*DATASET SECTION*
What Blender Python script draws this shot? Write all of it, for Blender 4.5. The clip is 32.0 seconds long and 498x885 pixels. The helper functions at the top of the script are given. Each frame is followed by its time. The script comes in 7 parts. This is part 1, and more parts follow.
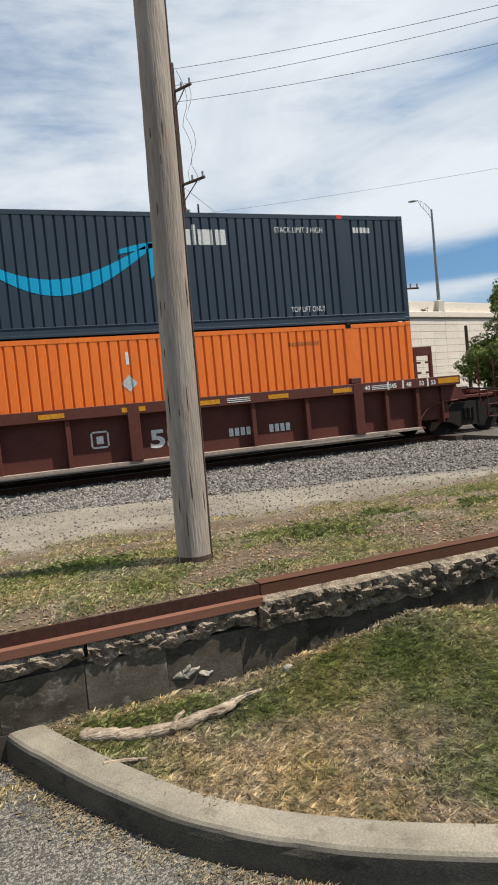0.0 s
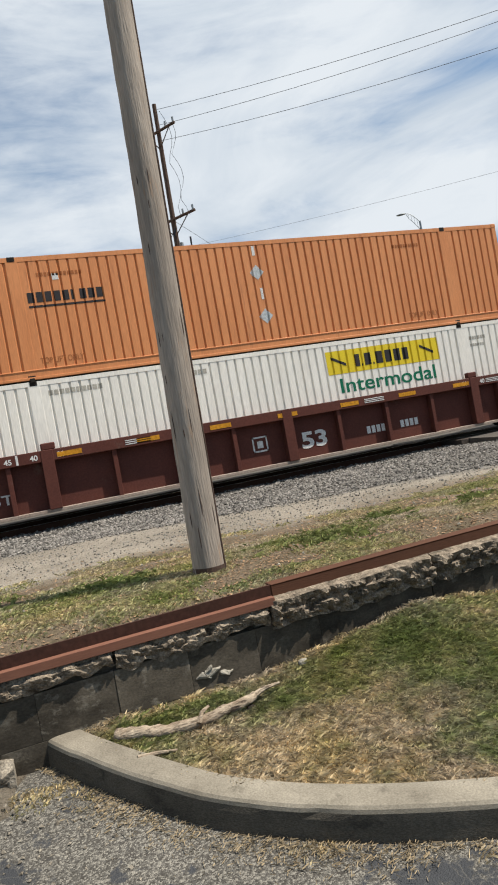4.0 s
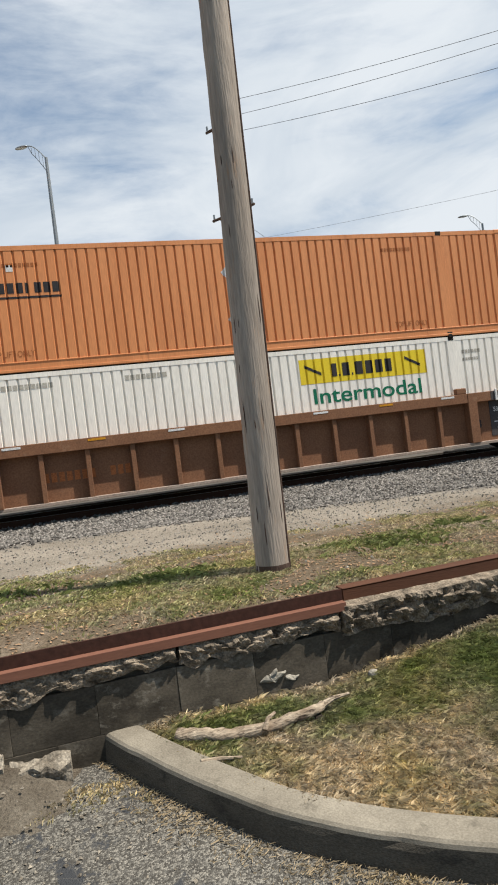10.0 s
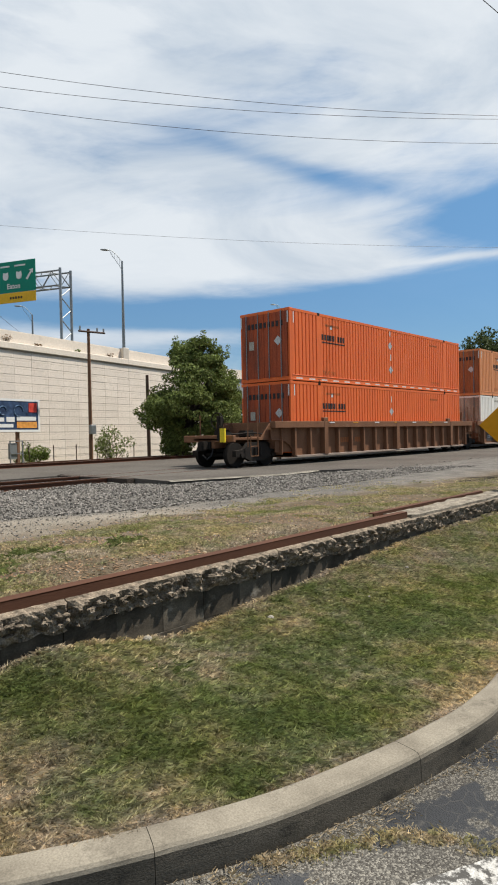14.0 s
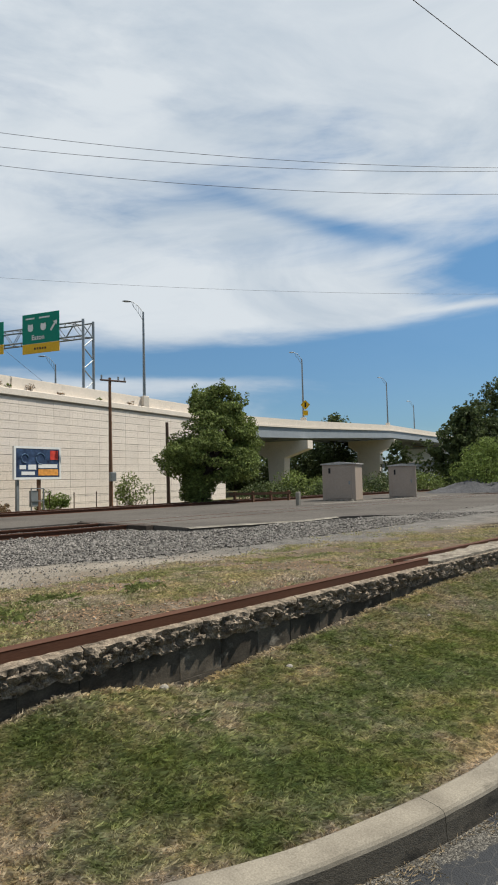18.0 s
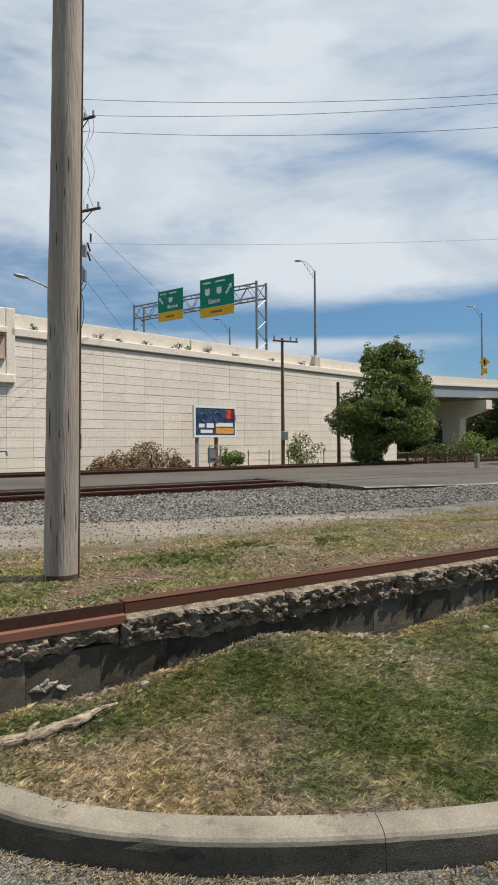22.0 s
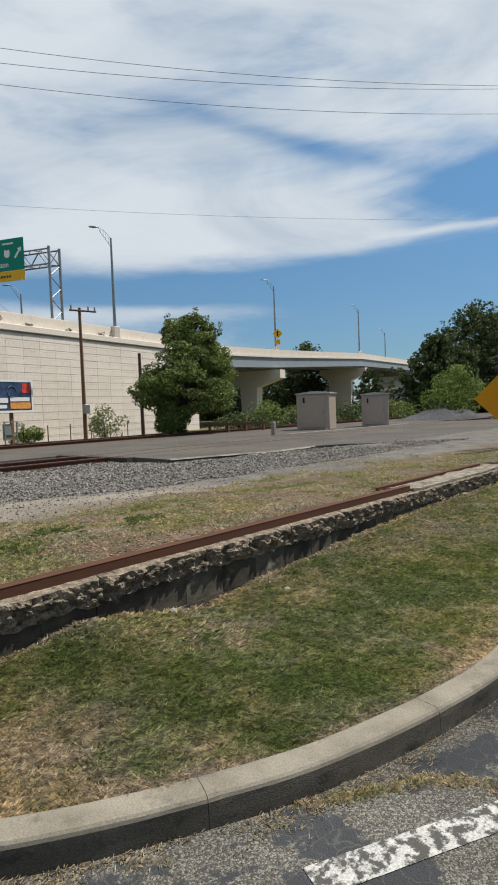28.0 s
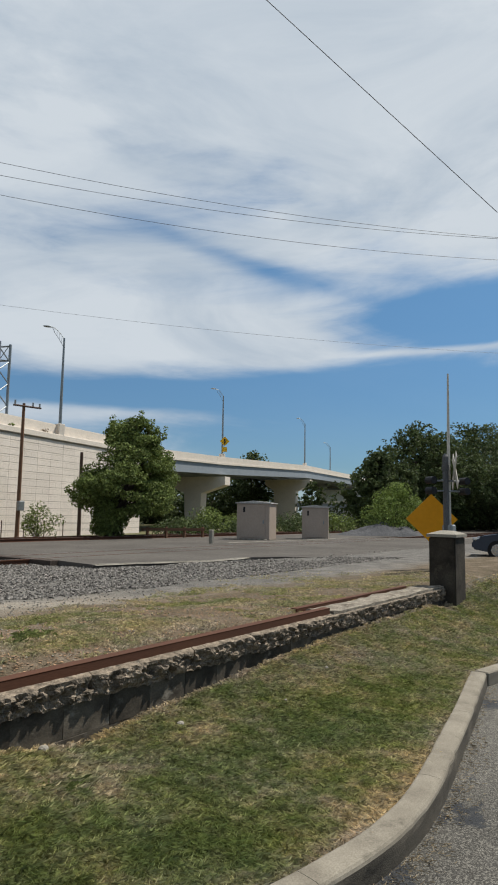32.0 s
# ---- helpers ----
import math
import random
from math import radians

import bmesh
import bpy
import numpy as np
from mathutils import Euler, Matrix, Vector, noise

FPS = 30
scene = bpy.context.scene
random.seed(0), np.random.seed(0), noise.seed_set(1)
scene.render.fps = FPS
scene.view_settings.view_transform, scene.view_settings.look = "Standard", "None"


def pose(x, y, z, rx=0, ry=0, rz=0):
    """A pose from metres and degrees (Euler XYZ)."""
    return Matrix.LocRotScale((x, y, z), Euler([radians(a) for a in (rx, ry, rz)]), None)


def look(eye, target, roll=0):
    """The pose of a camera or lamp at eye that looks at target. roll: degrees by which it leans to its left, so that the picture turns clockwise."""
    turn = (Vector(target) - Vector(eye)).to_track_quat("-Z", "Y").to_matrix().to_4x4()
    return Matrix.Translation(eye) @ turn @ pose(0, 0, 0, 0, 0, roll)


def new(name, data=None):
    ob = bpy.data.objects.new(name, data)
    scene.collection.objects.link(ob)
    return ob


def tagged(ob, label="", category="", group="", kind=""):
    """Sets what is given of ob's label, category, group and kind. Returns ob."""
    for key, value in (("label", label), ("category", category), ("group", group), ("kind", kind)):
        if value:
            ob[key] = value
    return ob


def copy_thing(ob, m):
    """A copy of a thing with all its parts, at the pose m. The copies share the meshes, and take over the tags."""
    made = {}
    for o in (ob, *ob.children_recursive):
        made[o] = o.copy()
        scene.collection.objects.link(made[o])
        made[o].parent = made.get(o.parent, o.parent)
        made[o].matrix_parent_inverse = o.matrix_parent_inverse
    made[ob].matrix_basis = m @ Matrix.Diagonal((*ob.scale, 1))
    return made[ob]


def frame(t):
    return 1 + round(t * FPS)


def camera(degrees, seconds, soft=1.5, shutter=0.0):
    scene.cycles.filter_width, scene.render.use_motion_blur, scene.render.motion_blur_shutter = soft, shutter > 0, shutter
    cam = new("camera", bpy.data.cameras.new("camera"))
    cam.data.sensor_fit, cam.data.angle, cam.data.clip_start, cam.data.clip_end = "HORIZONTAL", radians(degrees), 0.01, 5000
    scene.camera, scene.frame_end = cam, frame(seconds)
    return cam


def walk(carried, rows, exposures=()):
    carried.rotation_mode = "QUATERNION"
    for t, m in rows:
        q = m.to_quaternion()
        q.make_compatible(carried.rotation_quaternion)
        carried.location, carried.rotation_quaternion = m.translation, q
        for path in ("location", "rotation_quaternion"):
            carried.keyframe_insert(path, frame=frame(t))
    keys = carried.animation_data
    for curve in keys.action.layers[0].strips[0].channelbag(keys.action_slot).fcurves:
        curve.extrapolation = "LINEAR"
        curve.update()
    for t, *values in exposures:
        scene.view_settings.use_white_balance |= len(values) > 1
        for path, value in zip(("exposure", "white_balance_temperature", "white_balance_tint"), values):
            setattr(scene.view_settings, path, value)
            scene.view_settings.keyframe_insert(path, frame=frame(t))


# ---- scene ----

*WHAT IS EXPECTED*
Repeat the full listing above exactly, with no pictures in the copy.

*RESULT*
What Blender Python script draws this shot? Write all of it, for Blender 4.5. The clip is 32.0 seconds long and 498x885 pixels. The helper functions at the top of the script are given. Each frame is followed by its time. The script comes in 7 parts. This is part 1, and more parts follow.
0.0 s
4.0 s
10.0 s
14.0 s
18.0 s
22.0 s
28.0 s
32.0 s
# ---- helpers ----
import math
import random
from math import radians

import bmesh
import bpy
import numpy as np
from mathutils import Euler, Matrix, Vector, noise

FPS = 30
scene = bpy.context.scene
random.seed(0), np.random.seed(0), noise.seed_set(1)
scene.render.fps = FPS
scene.view_settings.view_transform, scene.view_settings.look = "Standard", "None"


def pose(x, y, z, rx=0, ry=0, rz=0):
    """A pose from metres and degrees (Euler XYZ)."""
    return Matrix.LocRotScale((x, y, z), Euler([radians(a) for a in (rx, ry, rz)]), None)


def look(eye, target, roll=0):
    """The pose of a camera or lamp at eye that looks at target. roll: degrees by which it leans to its left, so that the picture turns clockwise."""
    turn = (Vector(target) - Vector(eye)).to_track_quat("-Z", "Y").to_matrix().to_4x4()
    return Matrix.Translation(eye) @ turn @ pose(0, 0, 0, 0, 0, roll)


def new(name, data=None):
    ob = bpy.data.objects.new(name, data)
    scene.collection.objects.link(ob)
    return ob


def tagged(ob, label="", category="", group="", kind=""):
    """Sets what is given of ob's label, category, group and kind. Returns ob."""
    for key, value in (("label", label), ("category", category), ("group", group), ("kind", kind)):
        if value:
            ob[key] = value
    return ob


def copy_thing(ob, m):
    """A copy of a thing with all its parts, at the pose m. The copies share the meshes, and take over the tags."""
    made = {}
    for o in (ob, *ob.children_recursive):
        made[o] = o.copy()
        scene.collection.objects.link(made[o])
        made[o].parent = made.get(o.parent, o.parent)
        made[o].matrix_parent_inverse = o.matrix_parent_inverse
    made[ob].matrix_basis = m @ Matrix.Diagonal((*ob.scale, 1))
    return made[ob]


def frame(t):
    return 1 + round(t * FPS)


def camera(degrees, seconds, soft=1.5, shutter=0.0):
    scene.cycles.filter_width, scene.render.use_motion_blur, scene.render.motion_blur_shutter = soft, shutter > 0, shutter
    cam = new("camera", bpy.data.cameras.new("camera"))
    cam.data.sensor_fit, cam.data.angle, cam.data.clip_start, cam.data.clip_end = "HORIZONTAL", radians(degrees), 0.01, 5000
    scene.camera, scene.frame_end = cam, frame(seconds)
    return cam


def walk(carried, rows, exposures=()):
    carried.rotation_mode = "QUATERNION"
    for t, m in rows:
        q = m.to_quaternion()
        q.make_compatible(carried.rotation_quaternion)
        carried.location, carried.rotation_quaternion = m.translation, q
        for path in ("location", "rotation_quaternion"):
            carried.keyframe_insert(path, frame=frame(t))
    keys = carried.animation_data
    for curve in keys.action.layers[0].strips[0].channelbag(keys.action_slot).fcurves:
        curve.extrapolation = "LINEAR"
        curve.update()
    for t, *values in exposures:
        scene.view_settings.use_white_balance |= len(values) > 1
        for path, value in zip(("exposure", "white_balance_temperature", "white_balance_tint"), values):
            setattr(scene.view_settings, path, value)
            scene.view_settings.keyframe_insert(path, frame=frame(t))


# ---- scene ----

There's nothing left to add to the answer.